Origin: Planadas, Tolima
Varietal: Castillo, Colombia, Caturra
Altitude: 1650-2100 metres above sea level
Process: Wet Processed
Flavours: Raspberry, Cherry and Honey
SCAA Score: 84.50
Grind: Whole bean
Where is it from?
Production in Colombian is very much dominated by smallholders that band together into Cooperatives and grower’s associations. This means the vast majority of coffee in Colombia comes in big lots that contain coffee from many growers. This is further complicated by the fact that coffee is mainly processed on the farm by the producers. Depending on the mindset and skill of the individual producer you may have great coffee being mixed with average coffee. The varying climates present challenges to smallholder farmers to harvest and process their crop in stable conditions. The geography of the land creates an environment where we see multiple harvests taking place at various times across the different coffee producing regions. Our import partners are continuously working hard to find producers with good practises and methods to produce stable and high-quality cupping coffees.
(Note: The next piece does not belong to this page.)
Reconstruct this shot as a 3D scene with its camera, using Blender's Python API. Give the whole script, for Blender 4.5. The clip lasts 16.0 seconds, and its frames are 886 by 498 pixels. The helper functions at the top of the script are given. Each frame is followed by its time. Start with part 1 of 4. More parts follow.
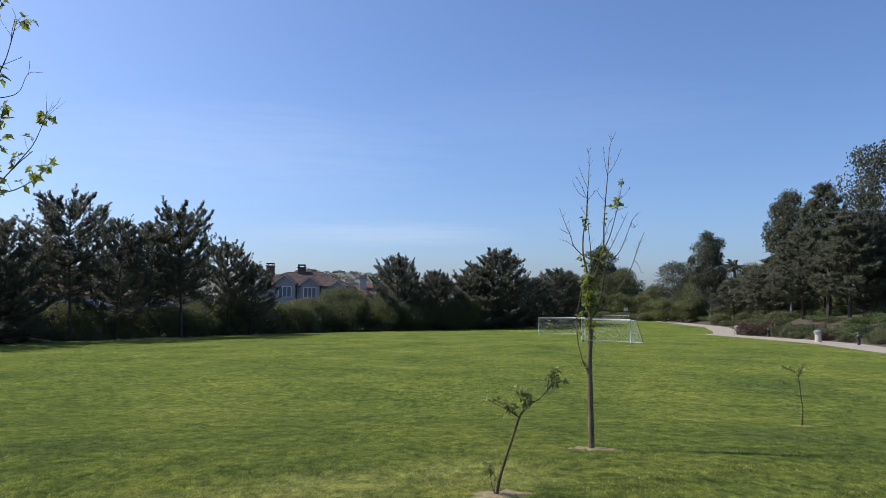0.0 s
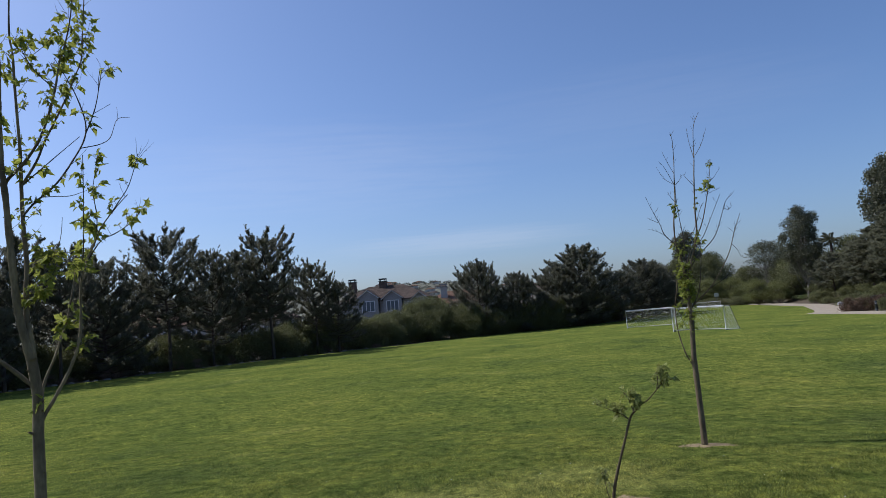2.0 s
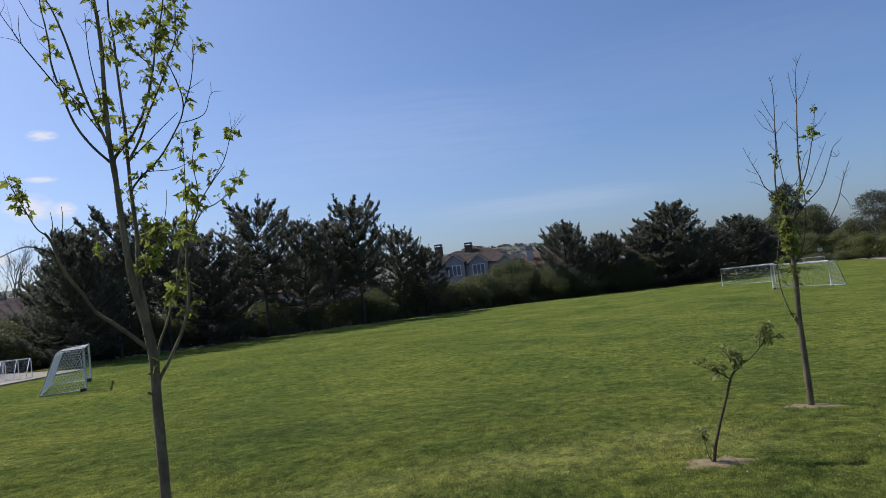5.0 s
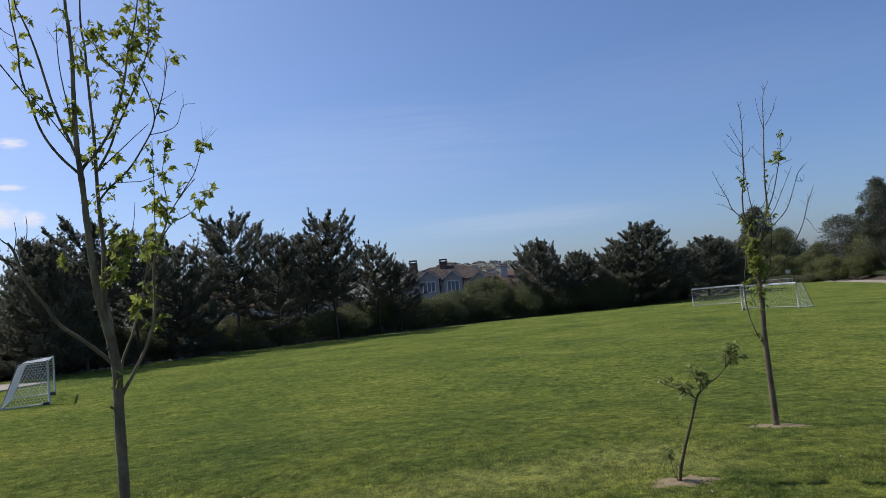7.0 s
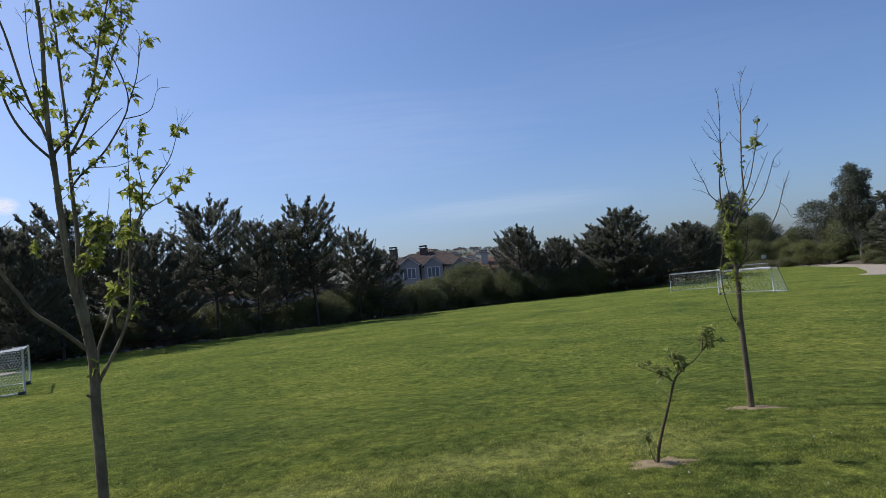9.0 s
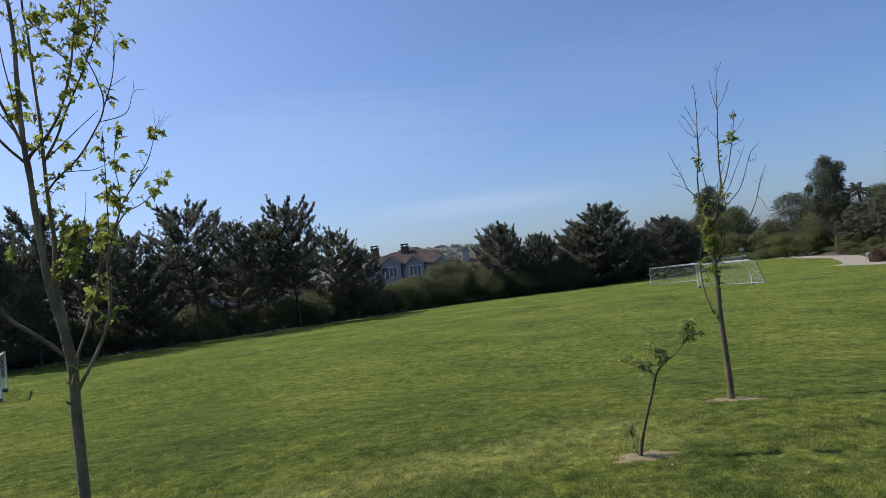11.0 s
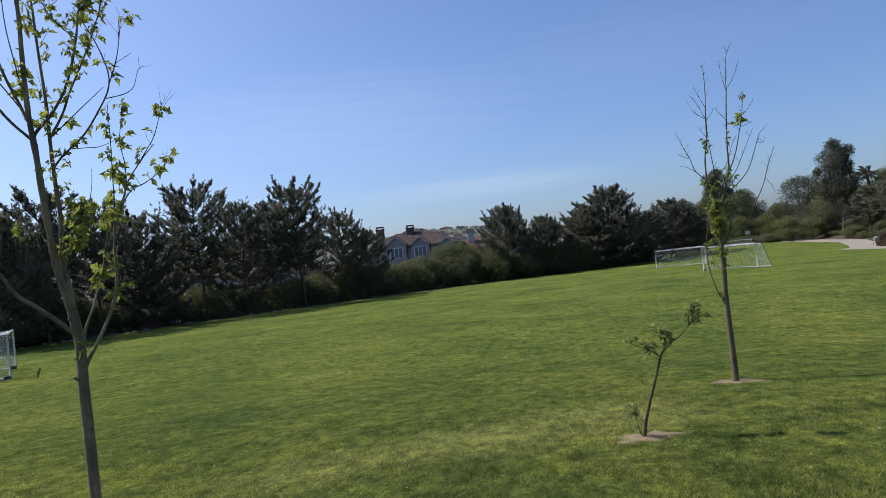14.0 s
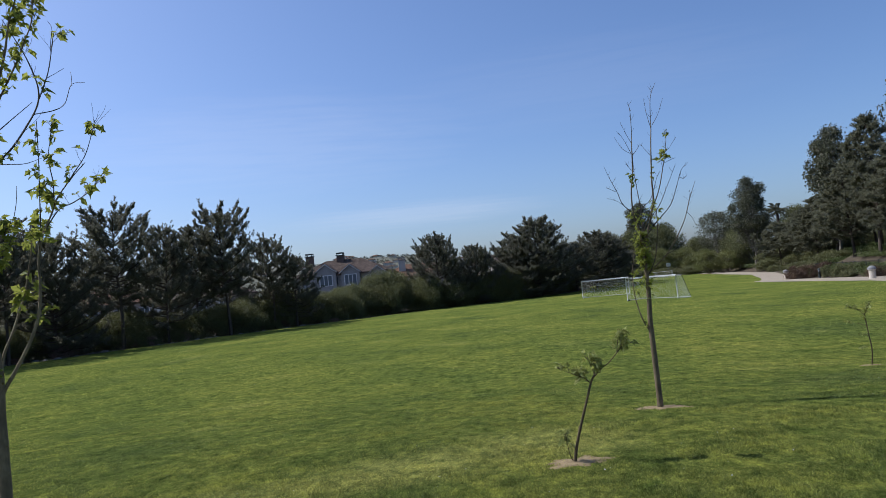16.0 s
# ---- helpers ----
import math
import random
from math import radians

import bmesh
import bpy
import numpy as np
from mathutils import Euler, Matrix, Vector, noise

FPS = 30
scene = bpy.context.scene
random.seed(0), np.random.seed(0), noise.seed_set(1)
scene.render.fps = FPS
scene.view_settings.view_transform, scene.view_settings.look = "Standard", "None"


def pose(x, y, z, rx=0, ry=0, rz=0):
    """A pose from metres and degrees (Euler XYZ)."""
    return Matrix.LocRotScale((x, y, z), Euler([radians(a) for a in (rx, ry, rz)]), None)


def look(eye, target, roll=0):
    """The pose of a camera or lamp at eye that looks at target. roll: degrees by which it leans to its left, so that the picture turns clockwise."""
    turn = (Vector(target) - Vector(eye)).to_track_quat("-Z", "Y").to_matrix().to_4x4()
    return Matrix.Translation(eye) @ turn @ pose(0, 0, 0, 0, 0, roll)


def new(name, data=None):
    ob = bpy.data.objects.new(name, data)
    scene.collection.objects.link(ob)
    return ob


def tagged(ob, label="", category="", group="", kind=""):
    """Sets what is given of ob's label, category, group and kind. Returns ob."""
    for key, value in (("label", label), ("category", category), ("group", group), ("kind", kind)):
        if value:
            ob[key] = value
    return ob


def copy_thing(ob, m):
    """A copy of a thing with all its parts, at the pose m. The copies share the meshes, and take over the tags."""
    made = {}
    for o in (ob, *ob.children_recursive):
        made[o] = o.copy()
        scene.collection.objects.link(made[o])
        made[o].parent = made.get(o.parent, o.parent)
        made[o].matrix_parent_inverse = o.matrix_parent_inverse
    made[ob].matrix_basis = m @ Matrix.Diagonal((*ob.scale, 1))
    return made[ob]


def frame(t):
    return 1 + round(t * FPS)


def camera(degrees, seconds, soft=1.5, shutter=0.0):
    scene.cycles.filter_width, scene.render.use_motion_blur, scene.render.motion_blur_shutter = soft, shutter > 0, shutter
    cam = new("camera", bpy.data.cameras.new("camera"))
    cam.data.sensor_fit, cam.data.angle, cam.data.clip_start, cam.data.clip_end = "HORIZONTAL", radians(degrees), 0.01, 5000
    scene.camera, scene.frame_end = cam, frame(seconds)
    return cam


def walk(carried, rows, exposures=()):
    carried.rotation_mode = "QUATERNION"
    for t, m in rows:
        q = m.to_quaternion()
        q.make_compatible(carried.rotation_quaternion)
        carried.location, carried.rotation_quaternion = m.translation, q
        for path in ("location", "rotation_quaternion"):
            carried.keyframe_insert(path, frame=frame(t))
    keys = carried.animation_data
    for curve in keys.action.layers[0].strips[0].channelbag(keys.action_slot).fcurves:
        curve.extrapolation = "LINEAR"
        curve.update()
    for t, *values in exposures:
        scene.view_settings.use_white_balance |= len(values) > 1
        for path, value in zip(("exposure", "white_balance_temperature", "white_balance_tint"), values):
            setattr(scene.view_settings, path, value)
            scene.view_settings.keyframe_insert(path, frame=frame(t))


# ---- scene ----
cam = camera(65.03, 16.0, soft=0.8)
PATH = [
    (0.0, pose(0.000, -0.000, 1.600, 94.45, -0.00, 0.00)),
    (0.5, pose(0.002, 0.086, 1.624, 95.66, 2.46, 5.81)),
    (1.0, pose(-0.055, 0.113, 1.632, 96.08, 4.05, 7.06)),
    (1.5, pose(-0.076, 0.141, 1.630, 95.60, 4.48, 3.61)),
    (2.0, pose(-0.113, 0.142, 1.633, 95.13, 4.86, 6.72)),
    (2.5, pose(-0.146, 0.156, 1.635, 94.30, 5.22, 10.57)),
    (3.0, pose(-0.159, 0.156, 1.633, 93.16, 5.52, 13.14)),
    (3.5, pose(-0.160, 0.168, 1.620, 92.23, 5.91, 14.28)),
    (4.0, pose(-0.165, 0.168, 1.619, 92.20, 6.22, 14.21)),
    (6.5, pose(-0.110, 0.146, 1.621, 93.99, 5.28, 12.66)),
    (7.0, pose(-0.114, 0.150, 1.621, 93.94, 5.32, 11.72)),
    (7.5, pose(-0.107, 0.151, 1.624, 93.78, 5.44, 10.78)),
    (8.0, pose(-0.108, 0.157, 1.619, 93.45, 5.56, 10.24)),
    (8.5, pose(-0.111, 0.156, 1.615, 93.07, 5.63, 10.04)),
    (9.0, pose(-0.114, 0.159, 1.614, 92.67, 5.62, 10.10)),
    (11.5, pose(-0.120, 0.156, 1.622, 92.31, 6.59, 8.26)),
    (12.0, pose(-0.123, 0.157, 1.619, 92.39, 6.38, 8.15)),
    (12.5, pose(-0.125, 0.155, 1.617, 92.18, 6.28, 8.25)),
    (13.0, pose(-0.125, 0.163, 1.612, 91.83, 6.23, 8.45)),
    (13.5, pose(-0.122, 0.165, 1.612, 91.38, 6.20, 8.82)),
    (14.0, pose(-0.123, 0.163, 1.609, 90.86, 6.27, 9.02)),
    (14.5, pose(-0.124, 0.173, 1.605, 90.43, 6.42, 8.67)),
    (15.0, pose(-0.120, 0.179, 1.603, 90.95, 6.94, 7.54)),
    (15.5, pose(-0.126, 0.139, 1.615, 91.92, 6.91, 5.45)),
    (16.0, pose(-0.173, 0.115, 1.597, 92.61, 5.66, 3.25)),
]
EXPOSURES = [(0.0, 0.35, 5900, 15), (0.5, 0.25, 5900, 15), (1.0, -0.06, 5900, 15), (1.5, -0.01, 5900, 15), (2.0, 0.06, 5900, 15), (2.5, -0.01, 5900, 15), (3.5, -0.04, 5900, 15), (4.0, -0.04, 5900, 15), (6.5, 0.01, 5900, 15), (8.5, 0.04, 5900, 15), (9.0, 0.05, 5900, 15), (11.5, 0.18, 5900, 15), (12.5, 0.21, 5900, 15), (14.5, 0.22, 5900, 15), (16.0, 0.21, 5900, 15)]
walk(cam, PATH, EXPOSURES)

# ---- world, sun ----
SUN_AZ, SUN_EL = radians(-74.0), radians(47.5)  # clockwise from +Y, above the horizon
world = bpy.data.worlds.new("world")
scene.world = world
world.use_nodes = True
wn = world.node_tree
sky = wn.nodes.new("ShaderNodeTexSky")
sky.sky_type = "NISHITA"
sky.sun_disc = False
sky.sun_elevation, sky.sun_rotation = SUN_EL, SUN_AZ
sky.air_density, sky.dust_density, sky.ozone_density = 1.0, 3.0, 6.0
sky.altitude = 700.0
wn.links.new(sky.outputs[0], wn.nodes["Background"].inputs[0])
wn.nodes["Background"].inputs[1].default_value = 0.116
sun = new("sun", bpy.data.lights.new("sun", "SUN"))
sun.data.energy, sun.data.angle, sun.data.color = 4.1, radians(0.53), (1.0, 0.95, 0.86)
to_sun = Vector((math.sin(SUN_AZ) * math.cos(SUN_EL), math.cos(SUN_AZ) * math.cos(SUN_EL), math.sin(SUN_EL)))
sun.matrix_world = look(to_sun * 50, (0, 0, 0))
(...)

ASOTBILBAO - ASOCIACIÓN DE TECNÓLOGOS Y PRODUCTORES AGROPECUARIOS DE BILBAO
This producer group was established in October 2010 in the region of Planadas, South Tolima. The group currently has 38 members and was initially created with 35 who had graduated from SENA, Colombia’s Higher Education National Service. The group established themselves to work as bridge between growers and the government institutions to help improve the quality and productivity of coffee production.
During the harvest, the coffee is picked and pulped before being left to ferment for 12 – 16 hours overnight. The coffee is then washed and naturally sun-dried on rooftops or in parabolic driers.